Livia Soprano (based on Chase’s own mother) was miserable, manipulative and murderous. Played by Marchand in the last years of her life, she was also hilarious, magnetic and made a mean baked ziti. Whether by intention or necessity, she provided the perfect foil for a son who famously managed to strangle an informant during a college tour with his daughter.

Carmela was an equally vivid conundrum of forthright honesty and systemic mendacity. She knew what Tony was, but “mob wife” was not how she identified; she knew he was cheating but did not admit it had anything to do with her marriage; she longed for something better, just not enough to give up what she had.

Still, it was Dr. Melfi who saved Tony Soprano from becoming a prisoner of his own genre. Although their initial encounter was something of an extended joke — with Tony narrating in general terms certain career “events” and “situations” that are in fact often violent crimes — Melfi served as a stand-in for the non-mob world, and the audience.

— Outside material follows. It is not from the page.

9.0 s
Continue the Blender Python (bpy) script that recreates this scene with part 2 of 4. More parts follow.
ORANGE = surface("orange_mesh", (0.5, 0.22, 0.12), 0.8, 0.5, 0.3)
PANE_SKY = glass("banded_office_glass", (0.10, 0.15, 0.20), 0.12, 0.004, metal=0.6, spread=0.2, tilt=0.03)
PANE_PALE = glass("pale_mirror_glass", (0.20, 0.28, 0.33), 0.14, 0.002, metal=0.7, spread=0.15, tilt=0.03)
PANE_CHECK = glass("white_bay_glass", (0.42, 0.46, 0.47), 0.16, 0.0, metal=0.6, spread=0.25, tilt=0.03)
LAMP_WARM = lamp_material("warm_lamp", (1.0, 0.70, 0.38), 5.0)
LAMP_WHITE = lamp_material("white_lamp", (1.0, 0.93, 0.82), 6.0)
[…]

Listening to Tony talk, Melfi was certainly attracted by his personal power and the aura of the mobster, but she remained focused on his basic humanity, fueled by her belief that he was motivated by universal needs — for a loving parent, an honest marriage, an examined life. In the beginning, she believed that if those needs were met, Tony would leave the criminal life.

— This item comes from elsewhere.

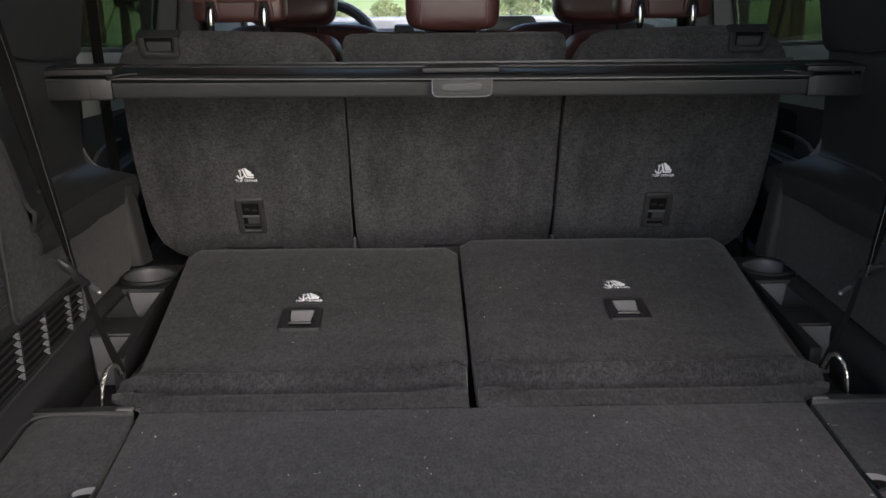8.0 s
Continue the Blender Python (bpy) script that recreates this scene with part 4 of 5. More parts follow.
def build_right_fittings(ob):
    x = 0.5635
    # lamp recess: scooped bezel, switches, reflector, lens half hidden by the socket cap
    out = rounded([(0.496, 1.042), (0.494, 1.140), (0.300, 1.160), (0.296, 1.058)], 0.012, 4)
    inn = rounded([(0.468, 1.056), (0.466, 1.124), (0.314, 1.142), (0.312, 1.070)], 0.008, 4)
    rings = [[(x + d, p[0] + (q[0] - p[0]) * k, p[1] + (q[1] - p[1]) * k) for p, q in zip(out, inn)] for k, d in ((0.0, 0.002), (0.0, -0.004), (0.12, -0.006), (0.3, -0.006), (0.75, -0.0015), (1.0, 0.0), (1.0, 0.003))]
    bez = part("lamp_bezel", loft(B(), rings, False), PLASTIC, ob, "black scooped lamp housing", 50)
    part("recess_back", prism(B(), inn, "x", x - 0.0012, x + 0.001), PLASTIC, bez)
    # paler strip paints the light on the scoop's inner wall
    part("side_scoop", prism(B(), rounded([(0.490, 1.052), (0.488, 1.130), (0.470, 1.128), (0.468, 1.060)], 0.006, 3), "x", x - 0.0072, x - 0.004, 0.002), PLASTIC_SILL, bez, "inner face of the scoop, coloured paler as if lit")
    part("reflector", loft(B(), [[(x - 0.0016, 0.440, 1.110), (x - 0.0016, 0.440, 1.064), (x - 0.0010, 0.440, 1.064), (x - 0.0010, 0.440, 1.110)], [(x - 0.010, 0.366, 1.104), (x - 0.010, 0.366, 1.086), (x - 0.001, 0.366, 1.086), (x - 0.001, 0.366, 1.104)]]), REFLECTOR, bez, "pale satin reflector tray")
    part("lamp_lens", cushion(B(), (x - 0.009, 0.356, 1.103), (0.012, 0.022, 0.028), 0.8, 12), BULB, bez, "lit warm lamp lens")
    sw = part("switch_block", prism(B(), rounded([(0.436, 1.114), (0.434, 1.134), (0.342, 1.146), (0.342, 1.122)], 0.003, 3), "x", x - 0.0085, x - 0.001, 0.001), PLASTIC_DARK, bez, "row of small black switches")
    for k in range(4):
        y = 0.352 + k * 0.021
        part("switch_mark", box(B(), (x - 0.0092, y, 1.1315 - k * 0.0022), (x - 0.0084, y + (0.006 if k % 2 else 0.003), 1.1375 - k * 0.0022)), LIGHT_GREY, sw)
        part("switch_gap", box(B(), (x - 0.0088, y + 0.011, 1.124 - k * 0.0022), (x - 0.0084, y + 0.0118, 1.141 - k * 0.0022)), PLASTIC_SILL, sw)
    tab = rounded([(0.444, 1.096), (0.468, 1.094), (0.466, 1.114), (0.446, 1.116)], 0.004, 3)
    part("clip_ring", frame_prism(B(), tab, [(p[0] * 0.55 + 0.456 * 0.45, p[1] * 0.55 + 1.105 * 0.45) for p in tab], "x", x - 0.013, x - 0.006), PLASTIC_DARK, bez)
    cap = part("socket_cap", prism(B(), rounded([(0.354, 1.070), (0.352, 1.097), (0.322, 1.110), (0.306, 1.108), (0.304, 1.070)], 0.004, 3), "x", x - 0.021, x - 0.009, 0.002), PLASTIC_DARK, bez, "black power-socket cap")
    part("cap_mark", box(B(), (x - 0.0215, 0.328, 1.085), (x - 0.0208, 0.335, 1.092), 0.0002), TRAY, cap)
    # vent grille with three columns of louvres
    out = rounded([(0.568, 0.868), (0.560, 0.992), (0.305, 1.020), (0.288, 0.880)], 0.014, 4)
    inn = rounded([(0.560, 0.874), (0.552, 0.985), (0.312, 1.012), (0.296, 0.888)], 0.012, 4)
    g = part("vent_grille", frame_prism(B(), out, inn, "x", x + 0.002, x - 0.004), PLASTIC, ob, "black vent grille")
    # near-black sheet paints the shade between the louvres
    part("grille_well", prism(B(), inn, "x", x - 0.001, x + 0.001), STRUT, g)
    for c in range(3):
        ya, yb = 0.556 - c * 0.085, 0.556 - (c + 1) * 0.085 + 0.006
        for j in range(16):
            z = 0.880 + 0.0069 * j
            dz = (0.556 - ya) * 0.08
            part("louvre", prism(B(), [(ya, z + dz + 0.003), (yb, z + dz), (yb, z + dz + 0.0042), (ya, z + dz + 0.0070)], "x", x - 0.0055, x - 0.0005), PLASTIC, g)
            part("fin", prism(B(), [(ya, z + dz + 0.001), (ya - 0.004, z + dz + 0.001), (ya - 0.001, z + dz + 0.005), (ya, z + dz + 0.005)], "x", x - 0.0068, x - 0.005), PLASTIC, g)


build_right_fittings(right)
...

Whether she was kidding herself is a question for her character and fans of the show. Tony was undeniably, irrefutably a monster, as were most of those who surrounded him.

In the third season, Melfi was raped in the stairwell of her parking garage. It was a powerful, disturbing and controversial episode; rape was not often shown on television, and many felt that this strong female character was somehow being punished, brought low. It also forced Melfi, and to a certain extent, the show, to clearly choose sides.

With a word she could put Tony’s talents to use for “good” and fully enter his world, in which the rest of the show exists. But Melfi said “no.”

And indeed, as Tony slouched toward Holsten’s, Melfi slowly faded from “The Sopranos” narrative; when in the show’s penultimate episode she finally refused to treat him any more, the moment was oddly anticlimactic but very, very telling.

A mobster walked into a psychiatrist’s office and changed television. But despite that psychiatrist’s best efforts, and the richness of the characters around him, Tony Soprano himself could not change. For all his newfound humanity, he was the leading mobster in a mobster story, and his fate had been fixed before she opened the door.